[start]
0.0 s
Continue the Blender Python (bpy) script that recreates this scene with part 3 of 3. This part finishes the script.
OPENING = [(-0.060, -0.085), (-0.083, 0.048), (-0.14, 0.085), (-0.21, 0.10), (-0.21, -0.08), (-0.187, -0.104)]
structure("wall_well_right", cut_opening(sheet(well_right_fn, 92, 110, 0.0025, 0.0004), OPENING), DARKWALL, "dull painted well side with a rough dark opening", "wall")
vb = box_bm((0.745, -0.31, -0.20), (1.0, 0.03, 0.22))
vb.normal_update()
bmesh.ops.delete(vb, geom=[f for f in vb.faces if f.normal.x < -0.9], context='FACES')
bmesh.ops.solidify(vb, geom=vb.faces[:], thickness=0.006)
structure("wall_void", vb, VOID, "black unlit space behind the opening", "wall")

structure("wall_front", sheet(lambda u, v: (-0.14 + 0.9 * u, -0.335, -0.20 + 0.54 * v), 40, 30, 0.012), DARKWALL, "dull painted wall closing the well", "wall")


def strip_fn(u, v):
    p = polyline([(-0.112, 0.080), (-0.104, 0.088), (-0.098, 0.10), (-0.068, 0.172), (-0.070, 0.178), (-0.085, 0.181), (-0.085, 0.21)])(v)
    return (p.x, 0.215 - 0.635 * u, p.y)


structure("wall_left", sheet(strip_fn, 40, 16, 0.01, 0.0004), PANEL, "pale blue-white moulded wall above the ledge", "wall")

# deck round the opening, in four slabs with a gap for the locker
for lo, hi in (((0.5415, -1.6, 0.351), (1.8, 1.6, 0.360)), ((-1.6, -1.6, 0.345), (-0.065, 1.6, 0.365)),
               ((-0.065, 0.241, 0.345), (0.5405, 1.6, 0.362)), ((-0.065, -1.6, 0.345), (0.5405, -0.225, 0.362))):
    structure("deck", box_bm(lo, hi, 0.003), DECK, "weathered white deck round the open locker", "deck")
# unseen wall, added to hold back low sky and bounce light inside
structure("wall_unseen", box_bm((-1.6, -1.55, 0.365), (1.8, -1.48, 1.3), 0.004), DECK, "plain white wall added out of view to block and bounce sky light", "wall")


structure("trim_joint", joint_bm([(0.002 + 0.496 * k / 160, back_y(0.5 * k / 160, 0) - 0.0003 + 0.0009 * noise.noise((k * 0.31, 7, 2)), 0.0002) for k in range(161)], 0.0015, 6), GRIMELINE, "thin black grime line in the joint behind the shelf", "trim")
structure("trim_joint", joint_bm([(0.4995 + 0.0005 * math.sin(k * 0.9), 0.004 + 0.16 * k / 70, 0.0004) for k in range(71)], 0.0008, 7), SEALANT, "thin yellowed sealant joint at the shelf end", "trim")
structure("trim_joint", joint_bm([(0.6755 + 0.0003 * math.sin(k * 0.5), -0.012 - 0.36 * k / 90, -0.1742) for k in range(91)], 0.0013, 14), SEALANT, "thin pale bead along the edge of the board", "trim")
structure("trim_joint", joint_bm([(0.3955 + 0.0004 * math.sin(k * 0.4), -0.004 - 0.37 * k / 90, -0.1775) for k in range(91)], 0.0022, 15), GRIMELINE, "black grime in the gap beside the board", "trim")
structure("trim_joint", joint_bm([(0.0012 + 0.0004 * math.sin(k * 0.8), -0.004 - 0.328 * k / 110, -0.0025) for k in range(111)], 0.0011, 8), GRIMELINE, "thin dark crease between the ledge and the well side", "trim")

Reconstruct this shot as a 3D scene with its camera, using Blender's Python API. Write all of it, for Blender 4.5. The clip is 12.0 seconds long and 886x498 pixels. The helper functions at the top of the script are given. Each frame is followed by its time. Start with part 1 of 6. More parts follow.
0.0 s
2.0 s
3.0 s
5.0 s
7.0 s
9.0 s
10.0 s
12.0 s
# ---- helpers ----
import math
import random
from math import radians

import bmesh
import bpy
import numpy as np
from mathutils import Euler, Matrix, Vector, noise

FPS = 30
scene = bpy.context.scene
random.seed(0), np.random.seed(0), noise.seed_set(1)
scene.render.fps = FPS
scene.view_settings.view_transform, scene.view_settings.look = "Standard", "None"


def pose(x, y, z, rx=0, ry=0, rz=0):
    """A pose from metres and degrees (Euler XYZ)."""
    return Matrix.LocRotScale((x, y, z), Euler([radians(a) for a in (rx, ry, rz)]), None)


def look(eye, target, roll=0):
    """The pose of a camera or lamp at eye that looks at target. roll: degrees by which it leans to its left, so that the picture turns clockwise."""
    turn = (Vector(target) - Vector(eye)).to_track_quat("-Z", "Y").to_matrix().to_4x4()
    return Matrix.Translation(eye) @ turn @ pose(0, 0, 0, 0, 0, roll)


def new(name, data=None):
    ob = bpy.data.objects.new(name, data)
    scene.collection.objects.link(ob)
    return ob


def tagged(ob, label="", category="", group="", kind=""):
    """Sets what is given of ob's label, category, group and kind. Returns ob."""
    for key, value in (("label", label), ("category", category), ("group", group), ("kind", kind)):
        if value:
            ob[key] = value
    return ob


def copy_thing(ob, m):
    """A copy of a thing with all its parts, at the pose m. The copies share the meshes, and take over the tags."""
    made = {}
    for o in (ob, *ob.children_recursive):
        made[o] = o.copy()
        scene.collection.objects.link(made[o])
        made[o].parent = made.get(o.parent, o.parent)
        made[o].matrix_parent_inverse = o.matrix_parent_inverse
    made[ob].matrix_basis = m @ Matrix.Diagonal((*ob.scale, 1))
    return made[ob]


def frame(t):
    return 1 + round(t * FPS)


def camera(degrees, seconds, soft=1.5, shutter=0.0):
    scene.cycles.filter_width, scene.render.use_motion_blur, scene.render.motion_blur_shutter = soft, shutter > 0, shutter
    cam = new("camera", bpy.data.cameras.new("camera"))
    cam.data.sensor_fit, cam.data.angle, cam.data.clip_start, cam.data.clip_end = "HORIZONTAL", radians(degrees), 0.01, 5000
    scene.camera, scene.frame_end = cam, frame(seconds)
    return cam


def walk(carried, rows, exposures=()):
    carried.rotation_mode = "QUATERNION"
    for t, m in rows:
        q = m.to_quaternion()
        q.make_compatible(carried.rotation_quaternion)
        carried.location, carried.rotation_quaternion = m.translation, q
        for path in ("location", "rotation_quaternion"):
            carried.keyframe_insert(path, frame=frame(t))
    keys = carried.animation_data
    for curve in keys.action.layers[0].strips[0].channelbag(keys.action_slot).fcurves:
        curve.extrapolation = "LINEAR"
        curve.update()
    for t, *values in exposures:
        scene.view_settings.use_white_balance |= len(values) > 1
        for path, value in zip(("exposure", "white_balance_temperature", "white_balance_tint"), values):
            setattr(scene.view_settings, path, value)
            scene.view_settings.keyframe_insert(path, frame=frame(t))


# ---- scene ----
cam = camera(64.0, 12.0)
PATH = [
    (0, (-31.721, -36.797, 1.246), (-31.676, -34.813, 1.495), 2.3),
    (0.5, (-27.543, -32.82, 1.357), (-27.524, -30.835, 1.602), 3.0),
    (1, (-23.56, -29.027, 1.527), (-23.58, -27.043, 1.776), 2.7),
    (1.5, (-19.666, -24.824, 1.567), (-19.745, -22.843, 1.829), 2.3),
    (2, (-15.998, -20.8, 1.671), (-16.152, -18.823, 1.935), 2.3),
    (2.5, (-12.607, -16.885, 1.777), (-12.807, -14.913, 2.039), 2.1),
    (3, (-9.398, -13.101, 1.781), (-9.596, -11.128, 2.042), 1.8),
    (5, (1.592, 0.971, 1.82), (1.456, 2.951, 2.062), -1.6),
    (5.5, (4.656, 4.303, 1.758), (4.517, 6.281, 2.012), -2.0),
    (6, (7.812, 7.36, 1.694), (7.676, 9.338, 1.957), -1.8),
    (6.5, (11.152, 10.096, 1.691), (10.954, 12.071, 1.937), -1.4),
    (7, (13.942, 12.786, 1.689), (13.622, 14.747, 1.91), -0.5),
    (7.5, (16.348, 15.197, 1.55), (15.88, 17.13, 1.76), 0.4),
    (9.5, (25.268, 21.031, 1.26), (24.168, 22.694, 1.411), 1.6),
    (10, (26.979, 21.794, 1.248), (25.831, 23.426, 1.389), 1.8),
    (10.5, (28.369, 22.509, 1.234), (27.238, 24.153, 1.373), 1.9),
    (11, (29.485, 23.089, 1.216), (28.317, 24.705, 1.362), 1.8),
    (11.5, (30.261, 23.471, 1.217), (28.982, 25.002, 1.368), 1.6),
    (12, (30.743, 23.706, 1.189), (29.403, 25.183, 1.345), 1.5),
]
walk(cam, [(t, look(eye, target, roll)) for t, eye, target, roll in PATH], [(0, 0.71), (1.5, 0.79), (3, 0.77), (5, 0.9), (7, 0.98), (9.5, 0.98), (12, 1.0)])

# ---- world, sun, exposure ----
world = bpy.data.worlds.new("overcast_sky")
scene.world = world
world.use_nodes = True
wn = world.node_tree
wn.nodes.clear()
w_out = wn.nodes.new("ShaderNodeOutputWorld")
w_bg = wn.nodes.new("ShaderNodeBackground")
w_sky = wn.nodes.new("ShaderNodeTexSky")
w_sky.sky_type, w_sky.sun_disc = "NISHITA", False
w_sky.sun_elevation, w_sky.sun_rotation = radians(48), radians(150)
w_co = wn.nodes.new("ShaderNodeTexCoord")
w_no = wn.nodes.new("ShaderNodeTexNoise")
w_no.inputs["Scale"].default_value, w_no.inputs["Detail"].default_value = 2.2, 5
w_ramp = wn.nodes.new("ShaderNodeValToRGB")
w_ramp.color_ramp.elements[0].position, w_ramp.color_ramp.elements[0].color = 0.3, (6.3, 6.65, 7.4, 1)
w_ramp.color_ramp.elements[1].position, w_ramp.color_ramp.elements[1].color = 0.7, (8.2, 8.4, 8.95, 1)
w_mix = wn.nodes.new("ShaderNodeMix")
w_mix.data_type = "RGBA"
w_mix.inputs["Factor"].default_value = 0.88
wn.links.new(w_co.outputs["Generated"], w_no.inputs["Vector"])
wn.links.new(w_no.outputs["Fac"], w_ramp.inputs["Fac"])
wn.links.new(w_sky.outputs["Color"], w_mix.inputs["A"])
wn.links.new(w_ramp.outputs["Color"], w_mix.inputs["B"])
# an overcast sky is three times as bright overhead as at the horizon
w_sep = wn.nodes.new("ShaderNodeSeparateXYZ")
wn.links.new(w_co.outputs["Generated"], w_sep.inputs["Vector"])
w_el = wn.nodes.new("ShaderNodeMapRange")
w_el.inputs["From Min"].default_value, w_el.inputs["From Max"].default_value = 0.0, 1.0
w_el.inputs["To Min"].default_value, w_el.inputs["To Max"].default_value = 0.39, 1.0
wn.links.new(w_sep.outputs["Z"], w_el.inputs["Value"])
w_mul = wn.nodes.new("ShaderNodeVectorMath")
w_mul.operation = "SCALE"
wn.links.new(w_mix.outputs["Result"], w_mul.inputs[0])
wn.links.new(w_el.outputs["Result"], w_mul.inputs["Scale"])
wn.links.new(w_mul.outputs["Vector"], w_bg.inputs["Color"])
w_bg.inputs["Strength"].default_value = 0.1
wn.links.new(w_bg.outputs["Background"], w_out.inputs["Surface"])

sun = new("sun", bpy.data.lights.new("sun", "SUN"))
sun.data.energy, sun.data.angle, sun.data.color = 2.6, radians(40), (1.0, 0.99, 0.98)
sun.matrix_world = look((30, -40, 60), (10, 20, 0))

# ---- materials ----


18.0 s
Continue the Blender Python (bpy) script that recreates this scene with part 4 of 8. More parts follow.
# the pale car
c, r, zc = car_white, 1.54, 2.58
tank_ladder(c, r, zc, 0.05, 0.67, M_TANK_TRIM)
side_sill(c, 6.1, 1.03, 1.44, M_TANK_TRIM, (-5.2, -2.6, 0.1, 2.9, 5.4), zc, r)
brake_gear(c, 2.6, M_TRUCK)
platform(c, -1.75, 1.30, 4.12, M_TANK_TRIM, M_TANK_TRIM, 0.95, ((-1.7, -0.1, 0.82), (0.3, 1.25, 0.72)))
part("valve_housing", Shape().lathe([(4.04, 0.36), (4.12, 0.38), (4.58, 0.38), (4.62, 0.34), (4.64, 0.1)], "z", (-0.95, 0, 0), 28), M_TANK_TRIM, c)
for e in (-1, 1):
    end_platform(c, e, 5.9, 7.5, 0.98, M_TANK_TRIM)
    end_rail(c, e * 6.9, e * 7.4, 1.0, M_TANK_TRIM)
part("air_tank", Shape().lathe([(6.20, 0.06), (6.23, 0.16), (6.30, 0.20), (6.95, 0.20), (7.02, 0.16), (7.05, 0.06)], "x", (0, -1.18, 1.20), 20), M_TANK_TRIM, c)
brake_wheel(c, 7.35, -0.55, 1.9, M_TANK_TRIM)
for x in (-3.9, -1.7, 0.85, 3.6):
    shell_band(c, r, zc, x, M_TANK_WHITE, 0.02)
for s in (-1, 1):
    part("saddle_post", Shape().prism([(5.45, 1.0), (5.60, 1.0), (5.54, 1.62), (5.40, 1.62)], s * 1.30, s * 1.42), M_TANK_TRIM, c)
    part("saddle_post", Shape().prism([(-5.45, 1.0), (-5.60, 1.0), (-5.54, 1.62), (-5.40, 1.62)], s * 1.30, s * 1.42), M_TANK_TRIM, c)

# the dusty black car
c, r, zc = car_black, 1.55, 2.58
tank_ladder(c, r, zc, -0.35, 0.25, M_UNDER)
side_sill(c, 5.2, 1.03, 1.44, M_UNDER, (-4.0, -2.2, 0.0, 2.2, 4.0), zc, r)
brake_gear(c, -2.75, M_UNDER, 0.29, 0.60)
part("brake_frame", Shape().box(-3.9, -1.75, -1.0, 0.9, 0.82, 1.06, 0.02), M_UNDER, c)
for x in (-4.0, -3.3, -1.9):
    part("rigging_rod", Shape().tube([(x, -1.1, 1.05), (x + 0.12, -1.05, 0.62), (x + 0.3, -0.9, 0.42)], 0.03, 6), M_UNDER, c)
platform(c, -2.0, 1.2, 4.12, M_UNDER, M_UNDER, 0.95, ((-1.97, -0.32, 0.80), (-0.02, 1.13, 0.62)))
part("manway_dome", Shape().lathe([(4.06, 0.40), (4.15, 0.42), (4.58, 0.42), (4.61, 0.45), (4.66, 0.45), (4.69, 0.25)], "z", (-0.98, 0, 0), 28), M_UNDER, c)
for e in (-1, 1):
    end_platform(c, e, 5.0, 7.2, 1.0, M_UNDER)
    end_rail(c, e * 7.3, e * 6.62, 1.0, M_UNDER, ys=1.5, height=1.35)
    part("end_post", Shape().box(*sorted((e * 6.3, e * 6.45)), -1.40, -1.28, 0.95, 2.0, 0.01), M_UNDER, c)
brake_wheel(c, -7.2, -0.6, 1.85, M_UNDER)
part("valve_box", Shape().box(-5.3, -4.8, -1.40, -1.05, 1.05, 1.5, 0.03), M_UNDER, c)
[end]
— GIVEN INSTRUCTION —
Exactly the lines from the line containing "setattr(scene.view_settings, path, value)" to the line containing "scene.view_settings.keyframe_insert(path, frame=frame(t))", both included, are to be set down; no other line belongs in the answer.

— OUTPUT OF THE EXERCISE —
            setattr(scene.view_settings, path, value)
            scene.view_settings.keyframe_insert(path, frame=frame(t))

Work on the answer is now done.